### TASK INSTRUCTIONS
Look through the material and tally each line bearing the word "exposures". Give only the total.
-- STORED DATA start --
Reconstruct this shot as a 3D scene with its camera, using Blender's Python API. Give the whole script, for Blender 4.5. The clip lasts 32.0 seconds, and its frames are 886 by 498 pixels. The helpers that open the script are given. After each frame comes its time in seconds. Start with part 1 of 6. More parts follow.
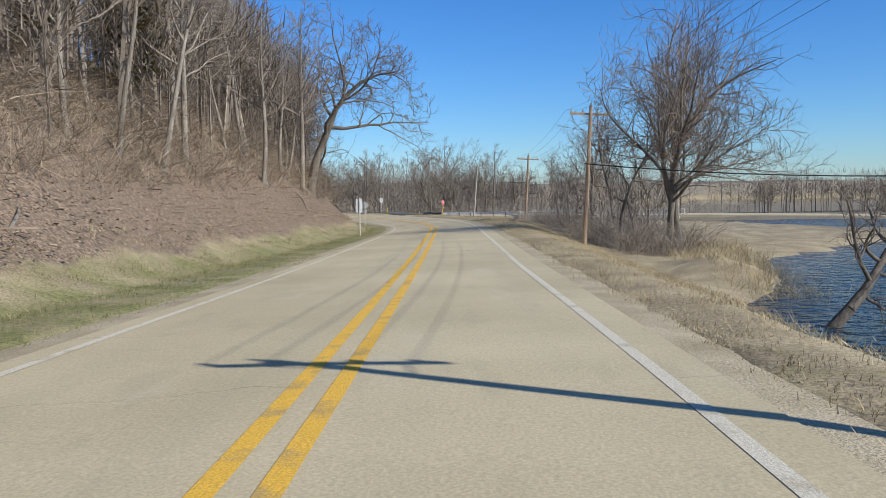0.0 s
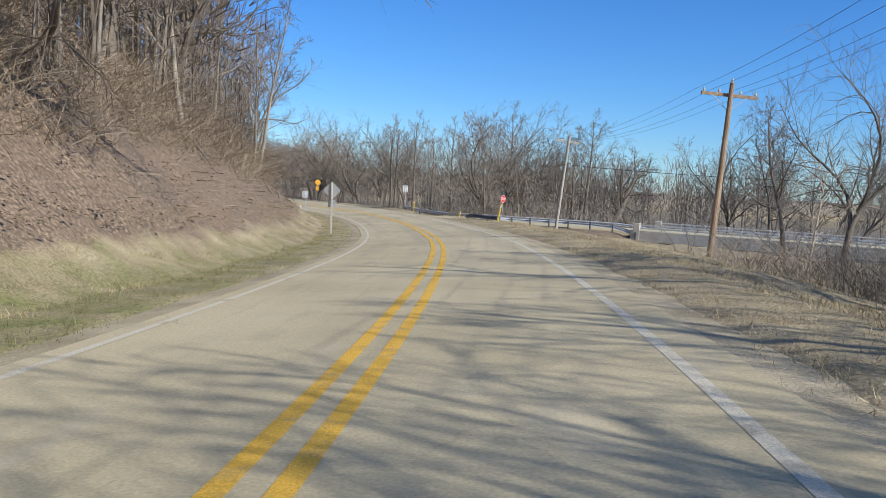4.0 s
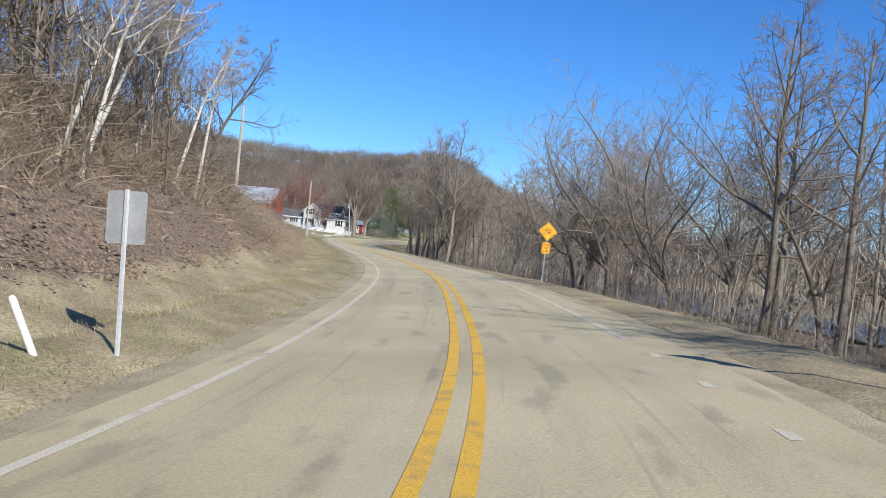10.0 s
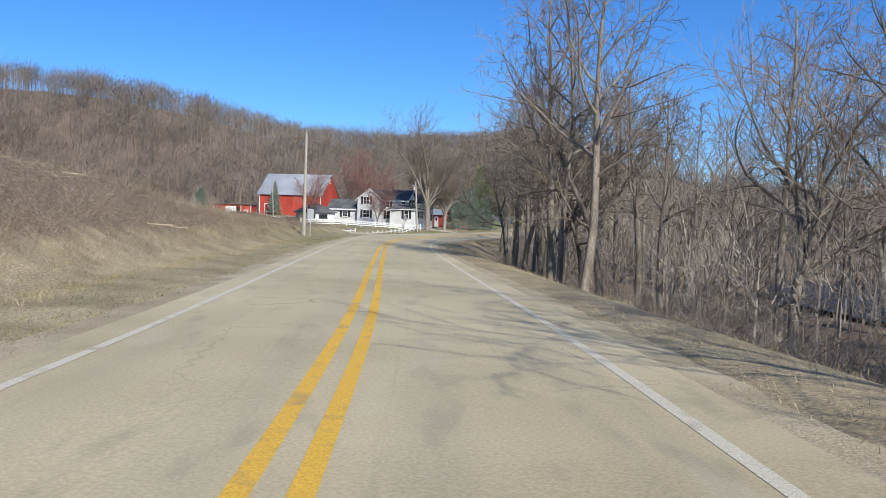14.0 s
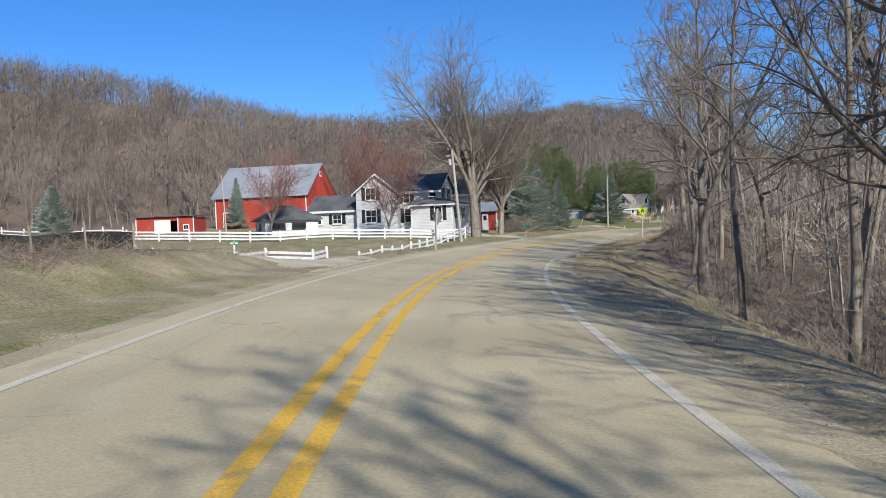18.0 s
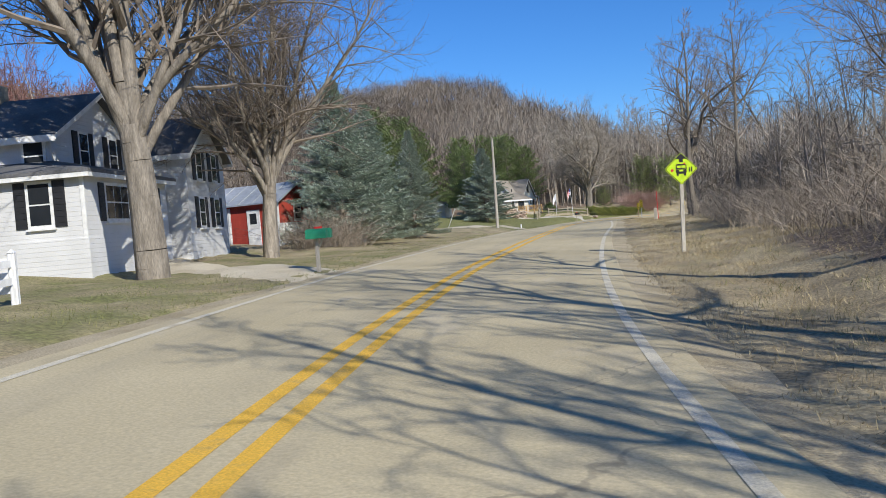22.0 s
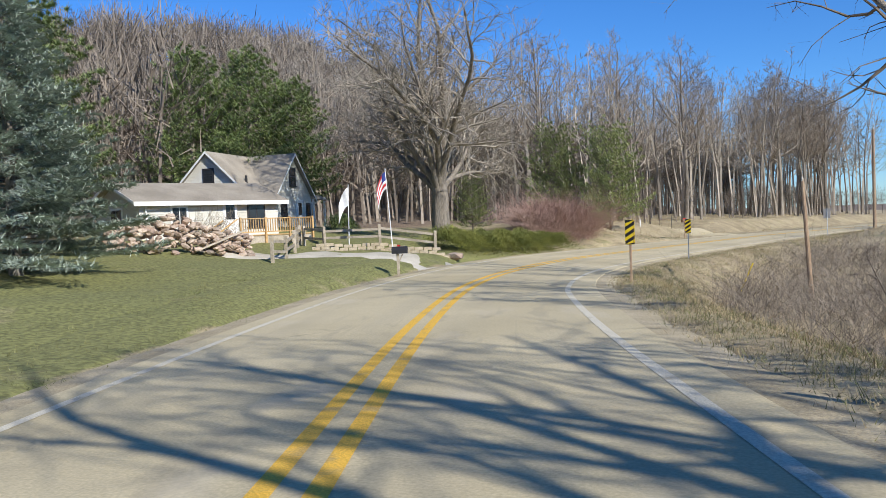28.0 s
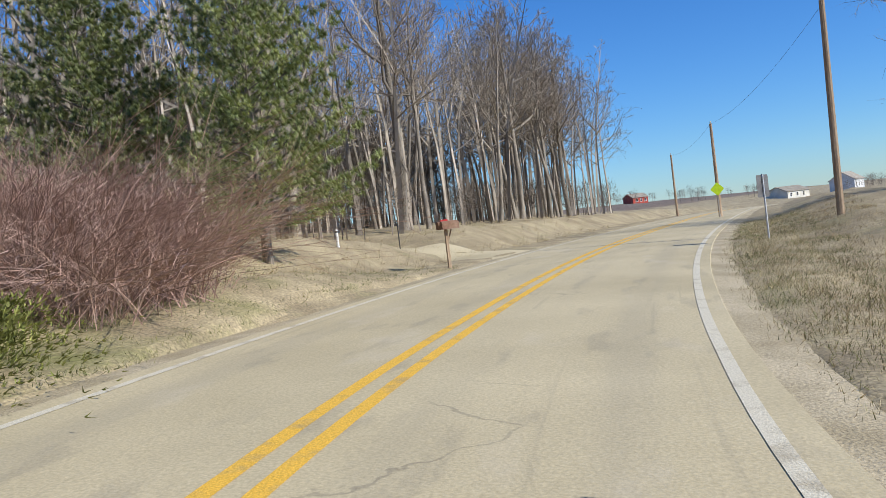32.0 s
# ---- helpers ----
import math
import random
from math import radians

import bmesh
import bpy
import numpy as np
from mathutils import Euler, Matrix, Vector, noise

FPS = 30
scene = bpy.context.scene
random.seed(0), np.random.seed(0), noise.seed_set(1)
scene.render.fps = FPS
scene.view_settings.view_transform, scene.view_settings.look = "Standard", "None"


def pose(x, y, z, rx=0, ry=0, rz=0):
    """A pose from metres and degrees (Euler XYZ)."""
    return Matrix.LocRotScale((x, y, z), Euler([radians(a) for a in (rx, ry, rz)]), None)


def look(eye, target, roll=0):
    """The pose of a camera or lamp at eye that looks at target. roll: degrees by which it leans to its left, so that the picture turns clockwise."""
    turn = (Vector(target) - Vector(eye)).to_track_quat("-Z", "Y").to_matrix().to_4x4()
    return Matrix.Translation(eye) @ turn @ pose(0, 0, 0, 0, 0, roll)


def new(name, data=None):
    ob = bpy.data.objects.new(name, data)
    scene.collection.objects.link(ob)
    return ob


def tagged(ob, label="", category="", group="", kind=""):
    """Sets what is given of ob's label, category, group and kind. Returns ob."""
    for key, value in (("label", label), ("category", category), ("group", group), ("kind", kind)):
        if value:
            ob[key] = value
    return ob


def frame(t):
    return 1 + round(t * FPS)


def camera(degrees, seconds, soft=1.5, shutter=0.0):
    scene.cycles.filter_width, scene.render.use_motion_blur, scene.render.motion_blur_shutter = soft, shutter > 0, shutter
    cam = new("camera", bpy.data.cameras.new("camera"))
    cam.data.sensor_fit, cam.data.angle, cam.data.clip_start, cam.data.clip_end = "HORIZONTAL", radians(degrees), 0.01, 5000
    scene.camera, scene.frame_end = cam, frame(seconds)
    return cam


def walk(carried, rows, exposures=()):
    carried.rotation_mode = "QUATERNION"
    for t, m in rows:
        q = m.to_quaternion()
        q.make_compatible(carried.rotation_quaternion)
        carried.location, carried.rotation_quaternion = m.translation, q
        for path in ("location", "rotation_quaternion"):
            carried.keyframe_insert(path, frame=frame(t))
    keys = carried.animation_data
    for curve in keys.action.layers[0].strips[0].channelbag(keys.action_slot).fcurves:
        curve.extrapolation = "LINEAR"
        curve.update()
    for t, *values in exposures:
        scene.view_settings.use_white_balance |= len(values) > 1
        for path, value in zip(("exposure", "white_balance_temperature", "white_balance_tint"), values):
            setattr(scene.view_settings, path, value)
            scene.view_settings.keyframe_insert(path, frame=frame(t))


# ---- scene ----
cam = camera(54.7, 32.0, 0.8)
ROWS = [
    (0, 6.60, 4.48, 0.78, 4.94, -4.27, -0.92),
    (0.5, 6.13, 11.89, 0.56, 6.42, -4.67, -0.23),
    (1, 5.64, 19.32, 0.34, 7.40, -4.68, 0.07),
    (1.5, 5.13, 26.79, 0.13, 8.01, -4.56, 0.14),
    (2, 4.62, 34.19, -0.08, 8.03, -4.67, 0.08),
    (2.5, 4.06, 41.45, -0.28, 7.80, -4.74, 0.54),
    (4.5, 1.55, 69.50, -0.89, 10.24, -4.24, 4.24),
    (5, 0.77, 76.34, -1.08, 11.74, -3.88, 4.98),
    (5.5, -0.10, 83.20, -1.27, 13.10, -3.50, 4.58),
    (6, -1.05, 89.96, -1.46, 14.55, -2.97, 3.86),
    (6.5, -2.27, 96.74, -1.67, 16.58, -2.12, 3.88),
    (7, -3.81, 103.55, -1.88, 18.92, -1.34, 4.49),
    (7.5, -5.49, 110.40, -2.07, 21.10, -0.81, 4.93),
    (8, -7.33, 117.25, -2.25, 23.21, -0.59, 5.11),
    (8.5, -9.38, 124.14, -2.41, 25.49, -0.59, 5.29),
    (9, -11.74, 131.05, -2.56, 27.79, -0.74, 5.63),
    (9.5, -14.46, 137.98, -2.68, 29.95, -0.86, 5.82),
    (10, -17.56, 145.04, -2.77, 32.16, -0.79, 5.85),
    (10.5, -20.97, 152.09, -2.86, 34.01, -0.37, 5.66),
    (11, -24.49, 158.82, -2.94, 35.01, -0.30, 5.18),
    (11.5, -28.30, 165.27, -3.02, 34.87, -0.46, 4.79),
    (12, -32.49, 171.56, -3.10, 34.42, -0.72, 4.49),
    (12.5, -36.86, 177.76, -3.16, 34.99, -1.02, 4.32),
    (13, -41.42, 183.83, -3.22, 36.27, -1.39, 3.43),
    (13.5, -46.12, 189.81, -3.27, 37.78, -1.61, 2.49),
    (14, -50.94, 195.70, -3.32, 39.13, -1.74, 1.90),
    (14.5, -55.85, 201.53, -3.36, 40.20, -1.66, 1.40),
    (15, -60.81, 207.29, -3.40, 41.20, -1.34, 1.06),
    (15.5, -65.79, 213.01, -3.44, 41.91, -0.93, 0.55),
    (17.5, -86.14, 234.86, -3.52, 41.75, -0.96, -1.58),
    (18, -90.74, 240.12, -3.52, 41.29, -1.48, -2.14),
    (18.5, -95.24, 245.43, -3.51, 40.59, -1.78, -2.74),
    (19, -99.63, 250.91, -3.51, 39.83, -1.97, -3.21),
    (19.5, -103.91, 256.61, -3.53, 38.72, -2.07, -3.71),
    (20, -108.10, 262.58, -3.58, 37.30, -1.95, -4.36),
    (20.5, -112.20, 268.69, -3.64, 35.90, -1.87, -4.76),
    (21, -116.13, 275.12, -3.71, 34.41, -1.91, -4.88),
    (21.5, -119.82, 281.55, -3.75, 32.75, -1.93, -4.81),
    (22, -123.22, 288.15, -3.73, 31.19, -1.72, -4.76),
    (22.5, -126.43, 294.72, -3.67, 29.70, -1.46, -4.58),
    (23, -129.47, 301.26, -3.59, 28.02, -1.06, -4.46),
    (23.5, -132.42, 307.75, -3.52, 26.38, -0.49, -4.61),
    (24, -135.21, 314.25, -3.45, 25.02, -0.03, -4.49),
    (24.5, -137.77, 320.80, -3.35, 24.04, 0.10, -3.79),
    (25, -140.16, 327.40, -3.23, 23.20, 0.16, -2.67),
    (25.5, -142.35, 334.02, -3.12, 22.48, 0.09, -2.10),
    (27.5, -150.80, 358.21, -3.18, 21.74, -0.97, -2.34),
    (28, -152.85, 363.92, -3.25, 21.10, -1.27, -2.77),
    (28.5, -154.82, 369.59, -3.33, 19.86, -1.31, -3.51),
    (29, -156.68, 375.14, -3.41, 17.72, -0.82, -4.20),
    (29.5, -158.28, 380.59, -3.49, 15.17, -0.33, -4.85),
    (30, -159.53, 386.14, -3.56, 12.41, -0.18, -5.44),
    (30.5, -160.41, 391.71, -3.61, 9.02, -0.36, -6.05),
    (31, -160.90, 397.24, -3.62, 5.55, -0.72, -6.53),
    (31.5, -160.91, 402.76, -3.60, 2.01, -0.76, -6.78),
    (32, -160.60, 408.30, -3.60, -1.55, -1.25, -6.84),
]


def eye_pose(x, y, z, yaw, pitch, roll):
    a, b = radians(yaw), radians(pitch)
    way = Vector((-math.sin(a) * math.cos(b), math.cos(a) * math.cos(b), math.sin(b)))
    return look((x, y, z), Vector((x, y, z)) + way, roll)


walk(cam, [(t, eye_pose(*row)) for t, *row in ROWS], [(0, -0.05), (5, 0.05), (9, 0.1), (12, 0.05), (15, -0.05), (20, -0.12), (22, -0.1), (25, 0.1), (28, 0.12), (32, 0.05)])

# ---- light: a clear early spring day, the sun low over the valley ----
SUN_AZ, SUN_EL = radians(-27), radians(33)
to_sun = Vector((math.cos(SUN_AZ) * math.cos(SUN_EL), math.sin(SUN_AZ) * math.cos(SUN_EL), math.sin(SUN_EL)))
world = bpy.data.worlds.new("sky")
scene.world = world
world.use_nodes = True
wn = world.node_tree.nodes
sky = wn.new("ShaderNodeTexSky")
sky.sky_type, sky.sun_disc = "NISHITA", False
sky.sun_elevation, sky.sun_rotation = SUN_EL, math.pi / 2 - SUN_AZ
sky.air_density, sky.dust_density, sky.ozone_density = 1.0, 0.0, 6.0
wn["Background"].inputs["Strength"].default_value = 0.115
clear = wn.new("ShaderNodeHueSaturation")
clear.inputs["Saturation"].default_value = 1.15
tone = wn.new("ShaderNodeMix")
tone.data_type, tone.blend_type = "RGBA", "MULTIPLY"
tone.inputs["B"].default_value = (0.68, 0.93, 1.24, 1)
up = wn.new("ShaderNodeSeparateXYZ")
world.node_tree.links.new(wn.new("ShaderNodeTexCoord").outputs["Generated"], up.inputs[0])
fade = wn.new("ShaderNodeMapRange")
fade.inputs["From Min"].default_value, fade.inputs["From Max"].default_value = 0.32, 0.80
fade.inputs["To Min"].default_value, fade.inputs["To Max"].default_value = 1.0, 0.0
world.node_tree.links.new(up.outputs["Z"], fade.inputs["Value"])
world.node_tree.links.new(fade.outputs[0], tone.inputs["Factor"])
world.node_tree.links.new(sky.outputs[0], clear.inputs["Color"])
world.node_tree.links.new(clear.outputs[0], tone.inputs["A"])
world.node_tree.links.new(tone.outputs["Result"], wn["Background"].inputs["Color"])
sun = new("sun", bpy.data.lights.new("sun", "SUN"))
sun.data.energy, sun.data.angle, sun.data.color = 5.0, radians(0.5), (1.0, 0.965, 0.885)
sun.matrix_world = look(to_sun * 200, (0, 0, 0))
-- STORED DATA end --
### SOLUTION BELOW
2